Android Edges Out iPhone



Android phones are now the number 2 seller on the market today, followed by iPhone (Blackberry is number 1, but that’s not really a surprise, right?).  After all the “we sold forty bazillion iPhones” from Apple the last two years, it’s nice to hear that something else can be just as popular, if not more popular.  I have had a bad taste in my mouth about iPhones almost since the beginning.  Just because something comes from Apple doesn’t mean I’m going to buy it without question.  I own one Mac laptop, and an iPod Nano and an iPod Classic, but that’s it as far as apple products go.  I’m just not all that impressed, to be honest.

I know some of my reticence about Apple products has to do with cost.  Their products for the most part are over-priced for what you get, and even after paying out that huge cost for the item itself, you get to spend even more on applications and software, or service.  The base service plan on an iPhone is about $70 a month, but unless you use only what came with the device, you have to add on applications, and then by using those applications, you then get to pay more in data rates too!  What a racket they’ve got going there!

When Android came on the scene, there was some room to breathe.  While data plans are about the same cost with the Android, many apps are free or exceedingly low-cost.  Anyone can write an app for the Android using open-source software and then offering the app for free to users.  There is also the ability to make the Android what you want it to be; that flexibility is not something Apple offers.
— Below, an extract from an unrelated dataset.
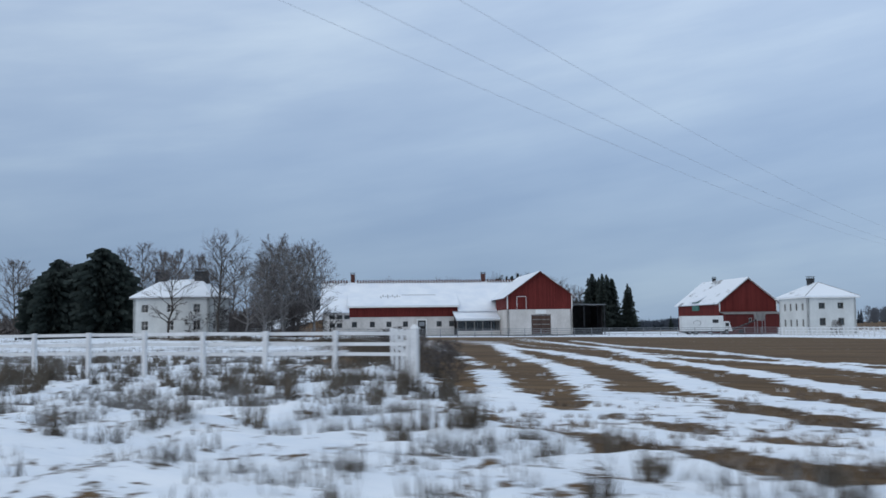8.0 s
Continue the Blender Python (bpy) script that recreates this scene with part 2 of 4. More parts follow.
def rod(bm, p, q, r0, r1, sides=6):
    p, q = Vector(p), Vector(q)
    d = (q - p).normalized()
    u = d.orthogonal().normalized()
    w = d.cross(u)
    ring = [[bm.verts.new(c + (u * math.cos(2 * math.pi * k / sides) + w * math.sin(2 * math.pi * k / sides)) * r) for k in range(sides)] for c, r in ((p, r0), (q, r1))]
    for k in range(sides):
        j = (k + 1) % sides
        bm.faces.new((ring[0][k], ring[0][j], ring[1][j], ring[1][k]))
    bm.faces.new(ring[0][::-1])
    bm.faces.new(ring[1])
    return bm


def side(p0, p1):
    """A wall's own frame: x along it from p0, y inwards, z up."""
    d = Vector((p1[0] - p0[0], p1[1] - p0[1], 0)).normalized()
    return Matrix.Translation((p0[0], p0[1], 0)) @ Matrix(((d.x, -d.y, 0, 0), (d.y, d.x, 0, 0), (0, 0, 1, 0), (0, 0, 0, 1)))


def wall(parent, name, mat, p0, p1, z0, z1, holes=(), thick=0.35, label=""):
    """A wall from p0 to p1 with openings (x0, x1, z0, z1) that go through it."""
    m, length = side(p0, p1), math.dist(p0, p1)
    xs = sorted({0.0, length, *[h[0] for h in holes], *[h[1] for h in holes]})
    zs = sorted({z0, z1, *[h[2] for h in holes], *[h[3] for h in holes]})
    bm = bmesh.new()
    for xa, xb in zip(xs, xs[1:]):
        start = None
        for za, zb in zip(zs, zs[1:]):
            open_here = any(h[0] <= (xa + xb) / 2 <= h[1] and h[2] <= (za + zb) / 2 <= h[3] for h in holes)
            if not open_here and start is None:
                start = za
            if open_here and start is not None:
                box(bm, xa, xb, 0, thick, start, za, m)
                start = None
        if start is not None:
            box(bm, xa, xb, 0, thick, start, z1, m)
    return part(name, bm, mat, parent, label)


def window(parent, m, x0, x1, z0, z1, bars=(1, 1), mat=None, inset=0.1, width=0.07):
    """A window: frame with glazing bars, and its panes."""
    bm = bmesh.new()
    for a in ((x0, x0 + width, z0, z1), (x1 - width, x1, z0, z1), (x0 + width, x1 - width, z0, z0 + width), (x0 + width, x1 - width, z1 - width, z1)):
        box(bm, a[0], a[1], inset, inset + 0.07, a[2], a[3], m)
    for k in range(1, bars[0] + 1):
        x = x0 + (x1 - x0) * k / (bars[0] + 1)
        box(bm, x - 0.025, x + 0.025, inset + 0.01, inset + 0.06, z0 + width, z1 - width, m)
    for k in range(1, bars[1] + 1):
        z = z0 + (z1 - z0) * k / (bars[1] + 1)
        box(bm, x0 + width, x1 - width, inset + 0.012, inset + 0.058, z - 0.025, z + 0.025, m)
    frame_ob = part("window", bm, mat or TRIM, parent)
    bm = bmesh.new()
    box(bm, x0 + width, x1 - width, inset + 0.03, inset + 0.036, z0 + width, z1 - width, m)
    part("pane", bm, GLASS, frame_ob).visible_shadow = False
    return frame_ob


def roof_slab(bm, a, b, c, d, thick):
    """A slab over the four corners a, b, c, d (round the plane), thickened upwards."""
    up_v = Vector((0, 0, thick))
    return solid(bm, [Vector(p) for p in (a, b, c, d)], [Vector(p) + up_v for p in (a, b, c, d)])


# ---------------------------------------------------------------- ground
def lattice(x, y, seed):
    h = np.sin(x * 127.1 + y * 311.7 + seed * 74.7) * 43758.5453
    return h - np.floor(h)


def value_noise(x, y, seed):
    xi, yi = np.floor(x), np.floor(y)
    u, v = x - xi, y - yi
    u, v = u * u * (3 - 2 * u), v * v * (3 - 2 * v)
    a, b = lattice(xi, yi, seed), lattice(xi + 1, yi, seed)
    c, d = lattice(xi, yi + 1, seed), lattice(xi + 1, yi + 1, seed)
    return (a * (1 - u) + b * u) * (1 - v) + (c * (1 - u) + d * u) * v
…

Of course there are exceptions to Apple’s “buy the device, and then we’ll gouge you for the software” approach to sales.  I’ve had my classic iPod for more than four years now and have not had to pay for any upgraded apps or firmware.  I have had to pay for music, but I haven’t been required to pay for that music from Apple unless I wanted to (I upload my own CD’s or mp3’s I’ve bought elsewhere, for the most part).  Same for the Nano.  I know that would not be the case with an iPhone if I had one.

I still think the Blackberry is the grandaddy of them all, and will remain on top for a long time to come.  Their business model is solid and proven at this point, and they aren’t turning off customers through the nickel-and-dime tactics Apple seems to want to use.  But Android has the makings of being a Blackberry killer at some point.